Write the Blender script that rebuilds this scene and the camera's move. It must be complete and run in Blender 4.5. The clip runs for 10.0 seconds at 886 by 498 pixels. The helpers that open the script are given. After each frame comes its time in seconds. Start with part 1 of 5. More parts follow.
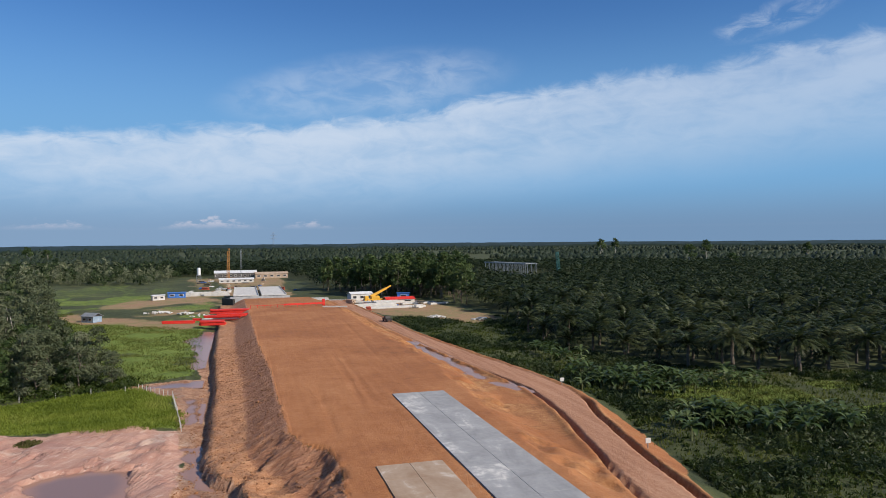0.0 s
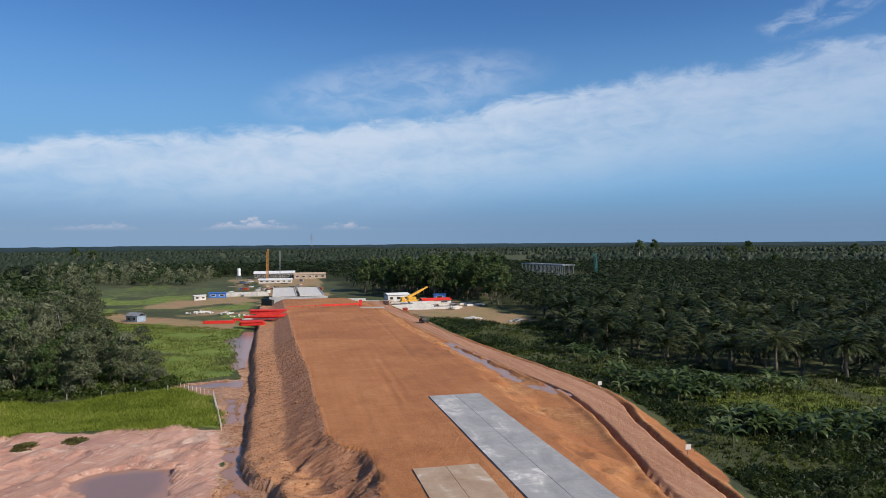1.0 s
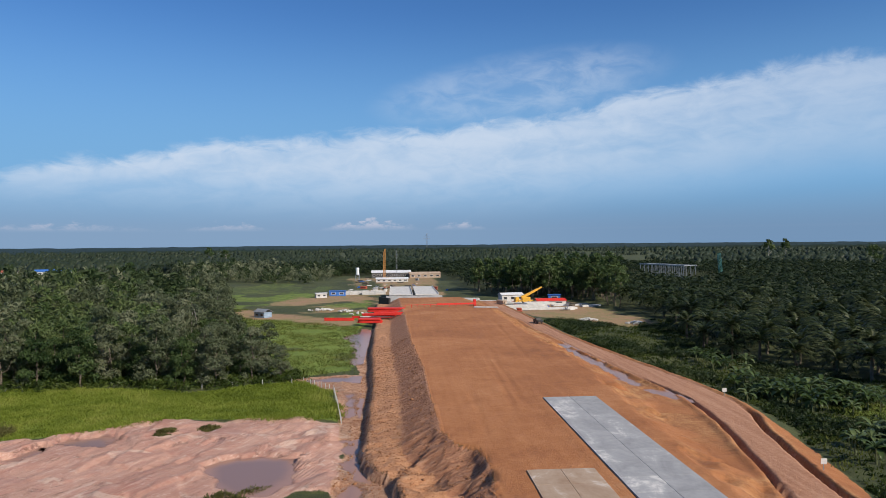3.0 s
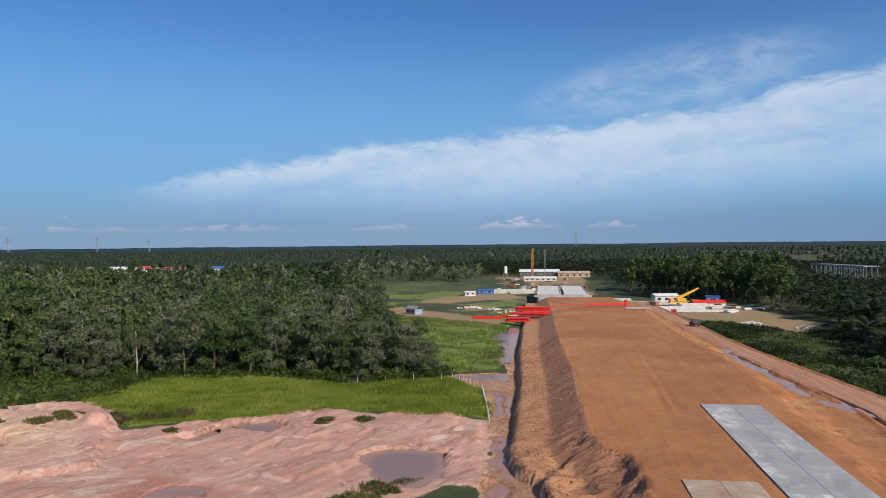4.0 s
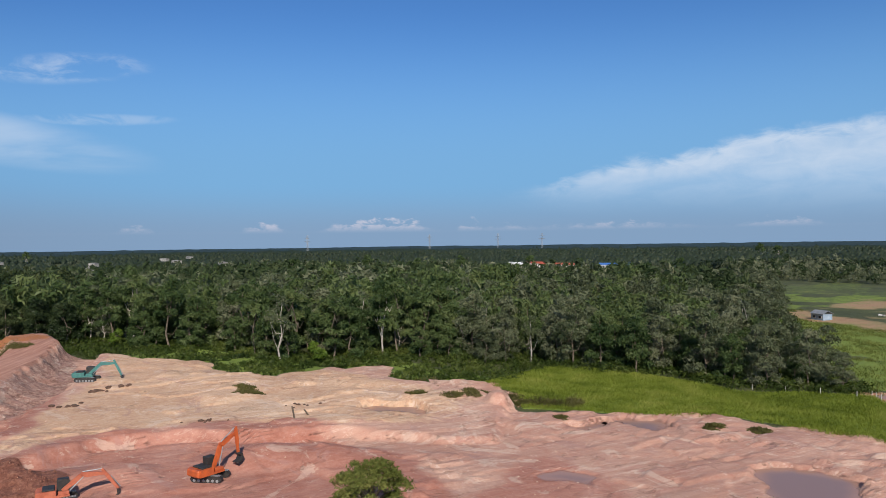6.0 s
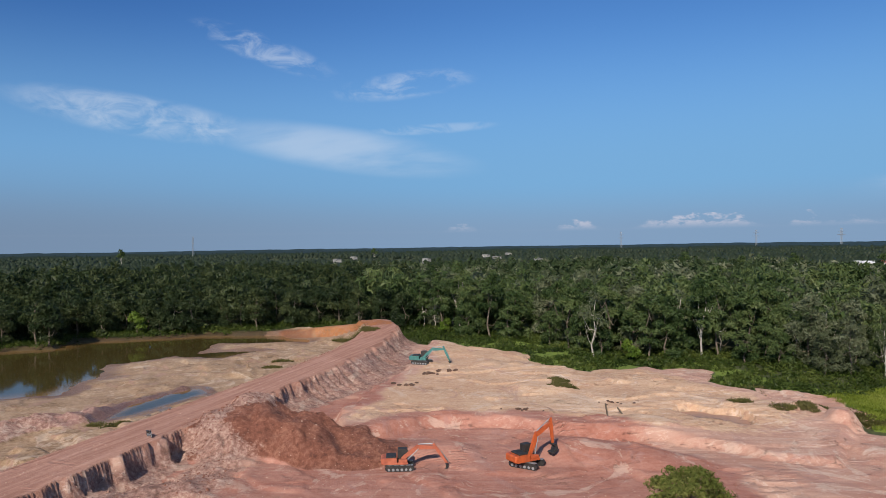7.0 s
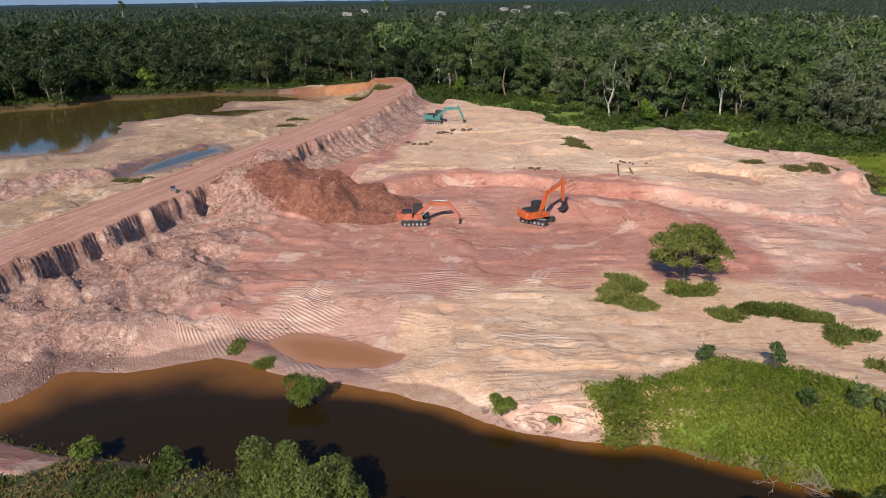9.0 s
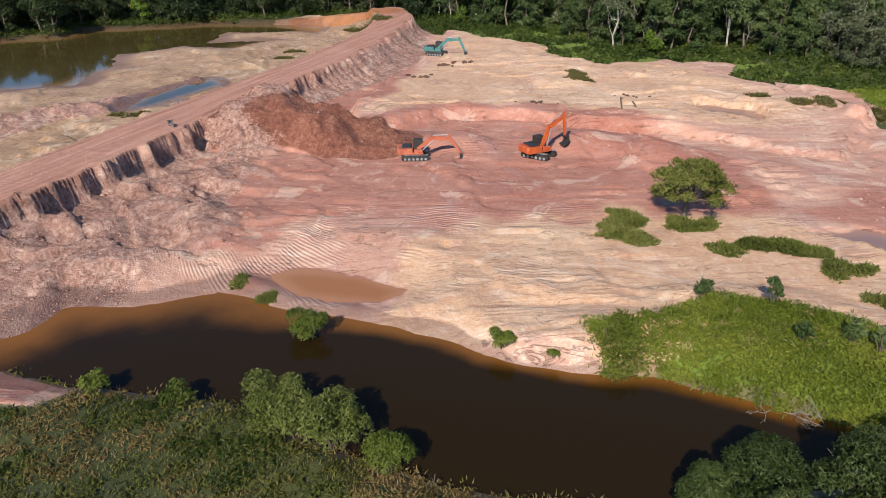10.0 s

=-=-=-=-=

Objective: Transcribe the listing above verbatim. Omit the pictures.

Task output:
Write the Blender script that rebuilds this scene and the camera's move. It must be complete and run in Blender 4.5. The clip runs for 10.0 seconds at 886 by 498 pixels. The helpers that open the script are given. After each frame comes its time in seconds. Start with part 1 of 5. More parts follow.
0.0 s
1.0 s
3.0 s
4.0 s
6.0 s
7.0 s
9.0 s
10.0 s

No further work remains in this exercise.